DATASET CONTENT –
— START —
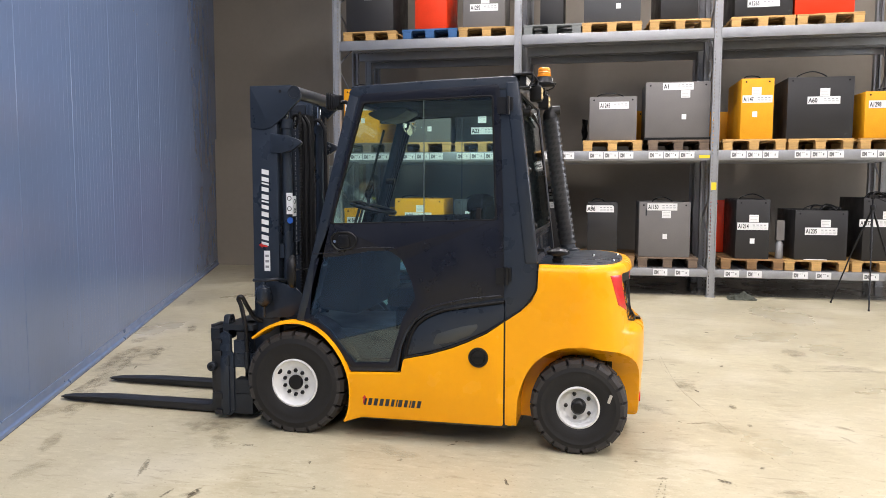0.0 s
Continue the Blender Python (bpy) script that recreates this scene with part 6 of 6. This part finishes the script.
battery(U(3.27), U(3.79), L0 + P, 1.36, 0.14, 1.0, D, "black truck battery with tangled cables", "A1272", (0.3, 0.60))
battery(U(-3.88), U(-3.36), L1 + P, 2.93, 0.13, 0.95, Yl, "tall yellow truck battery", "A66", (0.42, 0.66), turn=-2)
battery(U(-2.98), U(-2.27), L1 + P, 2.76, 0.13, 0.85, G, "plain brown-grey truck battery with paper notes", "", note=True, turn=1)
battery(U(-2.19), U(-1.42), L1 + P, 2.78, 0.12, 0.85, D, "dark truck battery with a long paper note", "A23", (0.55, 0.24), tall_note=True)
battery(U(-0.30), U(0.34), L1 + P, 2.74, 0.13, 0.85, G, "grey truck battery with a looped cable on top", "A1245", (0.52, 0.80), note=False)
battery(U(0.455), U(1.30), L1 + P + 0.03, 2.92, 0.12, 0.85, G, "large square grey truck battery on a black base", "A1", (0.5, 0.92), cable=False)
battery(U(1.69), U(2.10), L1 + P, 2.94, 0.11, 1.0, Yl, "narrow tall yellow truck battery", "A1147", (0.5, 0.66))
battery(U(2.27), U(3.08), L1 + P, 2.94, 0.11, 1.0, D, "large scraped black truck battery", "A60", (0.55, 0.62))
battery(U(3.22), U(3.80), L1 + P, 2.74, 0.12, 1.0, Yl, "yellow truck battery with a row of stickers", "A1298", (0.42, 0.72))
battery(U(-3.83), U(-3.12), L2 + P, 4.45, 0.13, 0.9, D, "black truck battery high on the rack", "", tall_note=True)
battery(U(-2.79), U(-2.33), L2 + P, 4.55, 0.12, 0.9, R, "bright red truck battery high on the rack", "", note=False)
battery(U(-2.09), U(-1.49), L2 + P, 4.35, 0.12, 0.9, G, "grey truck battery high on the rack", "A1292", (0.5, 0.45), turn=2)
battery(U(-1.0), U(-0.68), L2 + P, 4.40, 0.14, 0.8, D, "narrow black truck battery high on the rack", "", note=False)
battery(U(-0.40), U(0.36), L2 + P, 4.40, 0.13, 0.9, S, "dark grey truck battery with torn paper", "")
battery(U(0.62), U(1.11), L2 + P, 4.40, 0.13, 0.9, D, "black truck battery high on the rack, turned askew", "", note=False, turn=4)
battery(U(1.57), U(2.29), L2 + P, 4.35, 0.12, 0.9, D, "black truck battery high on the rack", "A1265", (0.5, 0.28))
battery(U(2.32), U(3.03), L2 + P, 4.45, 0.11, 0.9, R, "red truck battery high on the rack", "", note=False, turn=-3)

battery(U(0.05), U(0.50), L1 + P, 2.62, 0.995, 0.26, Yl, "yellow truck battery standing behind a grey one", "", note=False, cable=False)
battery(U(1.52), U(1.95), L0 + P, 1.30, 1.085, 0.24, R, "orange-red truck battery standing behind a black one", "", note=False, cable=False)
battery(U(1.42), U(1.86), L1 + P, 2.60, 1.125, 0.22, Yl, "yellow truck battery standing behind a taller one", "", note=False, cable=False)

# black sheet hanging beside the grey battery on the middle level
bm = bmesh.new()
rows_g = []
for i in range(9):
    row = []
    for j in range(5):
        z = L1 + P + 0.004 + 0.30 * i / 8
        u = U(-0.40) + 0.018 * j + 0.012 * math.sin(1.3 * i + j) * (1 - i / 12)
        row.append(bm.verts.new((u, 0.20 + 0.05 * j + 0.03 * math.sin(0.9 * i + 2 * j), z)))
    rows_g.append(row)
for i in range(8):
    for j in range(4):
        bm.faces.new((rows_g[i][j], rows_g[i][j + 1], rows_g[i + 1][j + 1], rows_g[i + 1][j]))
bmesh.ops.solidify(bm, geom=bm.faces[:], thickness=0.07)
tagged(part("cable_bag", racked(bm), BLACK, smooth=60), "slumped black bag leaning beside a grey battery", "bag")

# lime scrap of foil on the decking
bm = bmesh.new()
bmesh.ops.create_grid(bm, x_segments=8, y_segments=5, size=0.5)
for v in bm.verts:
    p = v.co.copy()
    v.co = Vector((U(-0.72) + 0.20 * p.x + 0.02 * noise.noise(p * 7), 0.13 + 0.10 * p.y + 0.02 * noise.noise(p * 6), L0 + 0.016 + 0.016 * noise.noise(p * 5 + Vector((2, 5, 1)))))
bmesh.ops.solidify(bm, geom=bm.faces[:], thickness=0.003)
tagged(part("foil_scrap", racked(bm), surface("lime_foil", (0.42, 0.55, 0.06), 0.5)), "crumpled lime-green foil scrap on the rack decking", "scrap")

# grey canister standing between two batteries, and loose sheets on the pallet beside it
can = thing("canister", (*(RACK_M @ Vector((U(2.27), 0.25, L0 + P))), 0, 0, 0), "slim grey metal canister with a dark cap", "canister")
bm = lathed([(0.0, 0.0), (0.048, 0.0), (0.05, 0.006), (0.05, 0.20), (0.036, 0.23), (0.03, 0.25), (0.0, 0.25)], (U(2.27), 0.25, L0 + P), "z", 24)
part("can_body", racked(bm), GALV, can)
bm = boxed(U(2.27) - 0.05, U(2.27) + 0.05, 0.20, 0.30, L0 + P + 0.251, L0 + P + 0.52)
part("can_head", racked(bm), BAT_GREY, can, bevel=0.01)
bm = boxed(U(2.55), U(2.84), 0.10, 0.118, L0 + P + 0.0005, L0 + P + 0.009)
tagged(part("paper_sheet", racked(bm), PAPER, smooth=0), "loose white paper lying on a pallet's edge", "paper")
bm = bmesh.new()
bmesh.ops.create_grid(bm, x_segments=5, y_segments=3, size=0.5)
for v in bm.verts:
    v.co = Vector((U(0.05) + 0.09 * v.co.x, 0.10 + 0.05 * v.co.y, L0 + 0.012 + 0.012 * math.sin(9 * v.co.x + 5 * v.co.y)))
bmesh.ops.solidify(bm, geom=bm.faces[:], thickness=0.003)
tagged(part("scrap", racked(bm), TAG_YELLOW), "small crumpled yellow scrap on the rack decking", "scrap")

# black base under the largest grey battery
bm = boxed(U(0.445), U(1.31), 0.115, 0.98, L1 + P - 0.0005, L1 + P + 0.029)
tagged(part("battery_base", racked(bm), BLACK, bevel=0.003), "flat black base under a grey battery", "base")

# grey cabinet standing behind the rack, by the red door
cabinet = thing("switch_cabinet", (*(RACK_M @ Vector((-0.5, 2.1, 0))), 0, 0, 0), "grey steel cabinet against the back wall", "cabinet")
bm = boxed(-0.90, -0.38, 2.15, 2.525, 0.0, 1.86)
part("body", racked(bm), DOOR_GREY, cabinet, bevel=0.008)
bm = boxed(-0.88, -0.40, 2.135, 2.1495, 0.08, 1.83)
part("cabinet_door", racked(bm), surface("cabinet_paint", (0.22, 0.23, 0.23), 0.45), cabinet, bevel=0.004)

# wall-mounted box seen through the rack
wbox = thing("wall_box", (*(RACK_M @ Vector((3.1, 2.44, 1.3))), 0, 0, 0), "grey electrical box on the back wall", "box")
part("box_body", racked(boxed(2.94, 3.25, 2.36, 2.529, 1.28, 1.535)), DOOR_GREY, wbox, bevel=0.006)
part("box_window", racked(boxed(2.965, 3.225, 2.352, 2.3595, 1.38, 1.50)), BAT_BLUE_GREY, wbox, "dark window of the box", bevel=0.002)
for k in range(5):
    part("breaker", racked(boxed(2.98 + 0.048 * k, 3.015 + 0.048 * k, 2.346, 2.3518, 1.41, 1.45)), PAPER, wbox, smooth=0)
shelf = thing("wall_shelf", (*(RACK_M @ Vector((3.0, 2.44, 1.56))), 0, 0, 0), "narrow grey metal shelf on the back wall", "shelf")
part("shelf_board", racked(boxed(2.70, 3.28, 2.30, 2.529, 1.575, 1.583)), GALV, shelf, bevel=0.002)
part("shelf_lip", racked(boxed(2.70, 3.28, 2.294, 2.2995, 1.545, 1.583)), GALV, shelf, bevel=0.001)
for u in (2.76, 3.22):
    part("shelf_bracket", racked(plate([(2.33, 1.5745), (2.528, 1.5745), (2.528, 1.44)], "x", u, u + 0.004)), GALV, shelf, smooth=0)
sbox = thing("socket_box", (*(RACK_M @ Vector((2.70, 2.45, 1.29))), 0, 0, 0), "small dark socket box on the back wall", "box")
part("box_body", racked(boxed(2.62, 2.79, 2.42, 2.529, 1.28, 1.40)), BLACK, sbox, bevel=0.006)
part("cable", racked(piped(spline([(2.70, 2.47, 1.395), (2.69, 2.46, 1.46), (2.75, 2.48, 1.54), (2.86, 2.50, 1.52), (2.93, 2.45, 1.46)], 5), 0.009, 6)), BLACK, sbox)

# camera-less tripod in front of the rack
tri_ = thing("tripod", (3.2, 10.55, 0), "slim black photo tripod standing open", "tripod")
hub = Vector((3.22, 10.5, 1.30))
for fx, fy in ((3.10, 10.05), (2.83, 10.66), (3.62, 10.66)):
    foot = Vector((fx, fy, 0.012))
    bm = bmesh.new()
    mid = hub.lerp(foot, 0.45)
    rod(bm, hub - Vector((0, 0, 0.06)), mid, 0.013, seg=10)
    rod(bm, mid, foot, 0.009, seg=10)
    rod(bm, mid + (mid - foot).normalized() * 0.03, mid, 0.017, seg=10)
    leg = part("leg", bm, BLACK, tri_)
    part("foot", lathed([(0.0, 0.0), (0.014, 0.0), (0.012, 0.02), (0.0, 0.025)], (fx, fy, 0.0), "z", 10), SEAL, leg)
bm = bmesh.new()
rod(bm, hub - Vector((0, 0, 0.35)), hub + Vector((0, 0, 0.06)), 0.013, seg=10)
lathe(bm, [(0.0, -0.08), (0.03, -0.08), (0.035, -0.05), (0.03, -0.02), (0.0, -0.02)], hub, "z", 12)
part("centre_column", bm, BLACK, tri_)
bm = bmesh.new()
box(bm, hub.x - 0.05, hub.x + 0.05, hub.y - 0.03, hub.y + 0.03, hub.z + 0.07, hub.z + 0.10)
lathe(bm, [(0.0, 0.05), (0.024, 0.052), (0.026, 0.07), (0.0, 0.072)], hub, "z", 12)
pipe(bm, [hub + Vector((0.02, 0, 0.08)), hub + Vector((0.13, -0.08, 0.02)), hub + Vector((0.2, -0.14, -0.03))], 0.008, 6)
part("head", bm, BLACK, tri_, bevel=0.003)

# crumpled rag on the floor under the rack's front
bm = bmesh.new()
bmesh.ops.create_grid(bm, x_segments=18, y_segments=12, size=0.5)
for v in bm.verts:
    p = v.co.copy()
    e = max(abs(p.x), abs(p.y)) * 2
    v.co = Vector((p.x * 0.34 + 0.05 * noise.noise(p * 5), p.y * 0.26 + 0.03 * noise.noise(p * 5 + Vector((3, 1, 0))), 0.004 + max(0.0, 0.075 * (1 - e ** 3) * (0.6 + 1.3 * noise.noise(p * 7)))))
got = bmesh.ops.solidify(bm, geom=bm.faces[:], thickness=0.004)
bm.transform(Matrix.Translation((1.75, 10.72, 0.004)))
tagged(part("rag", bm, RAG), "crumpled grey cleaning rag on the floor", "rag")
— END —
GIVEN REQUEST –
Return a copy of every line that includes the word "with".

WRITTEN REPLY –
Continue the Blender Python (bpy) script that recreates this scene with part 6 of 6. This part finishes the script.
battery(U(3.27), U(3.79), L0 + P, 1.36, 0.14, 1.0, D, "black truck battery with tangled cables", "A1272", (0.3, 0.60))
battery(U(-2.98), U(-2.27), L1 + P, 2.76, 0.13, 0.85, G, "plain brown-grey truck battery with paper notes", "", note=True, turn=1)
battery(U(-2.19), U(-1.42), L1 + P, 2.78, 0.12, 0.85, D, "dark truck battery with a long paper note", "A23", (0.55, 0.24), tall_note=True)
battery(U(-0.30), U(0.34), L1 + P, 2.74, 0.13, 0.85, G, "grey truck battery with a looped cable on top", "A1245", (0.52, 0.80), note=False)
battery(U(3.22), U(3.80), L1 + P, 2.74, 0.12, 1.0, Yl, "yellow truck battery with a row of stickers", "A1298", (0.42, 0.72))
battery(U(-0.40), U(0.36), L2 + P, 4.40, 0.13, 0.9, S, "dark grey truck battery with torn paper", "")
can = thing("canister", (*(RACK_M @ Vector((U(2.27), 0.25, L0 + P))), 0, 0, 0), "slim grey metal canister with a dark cap", "canister")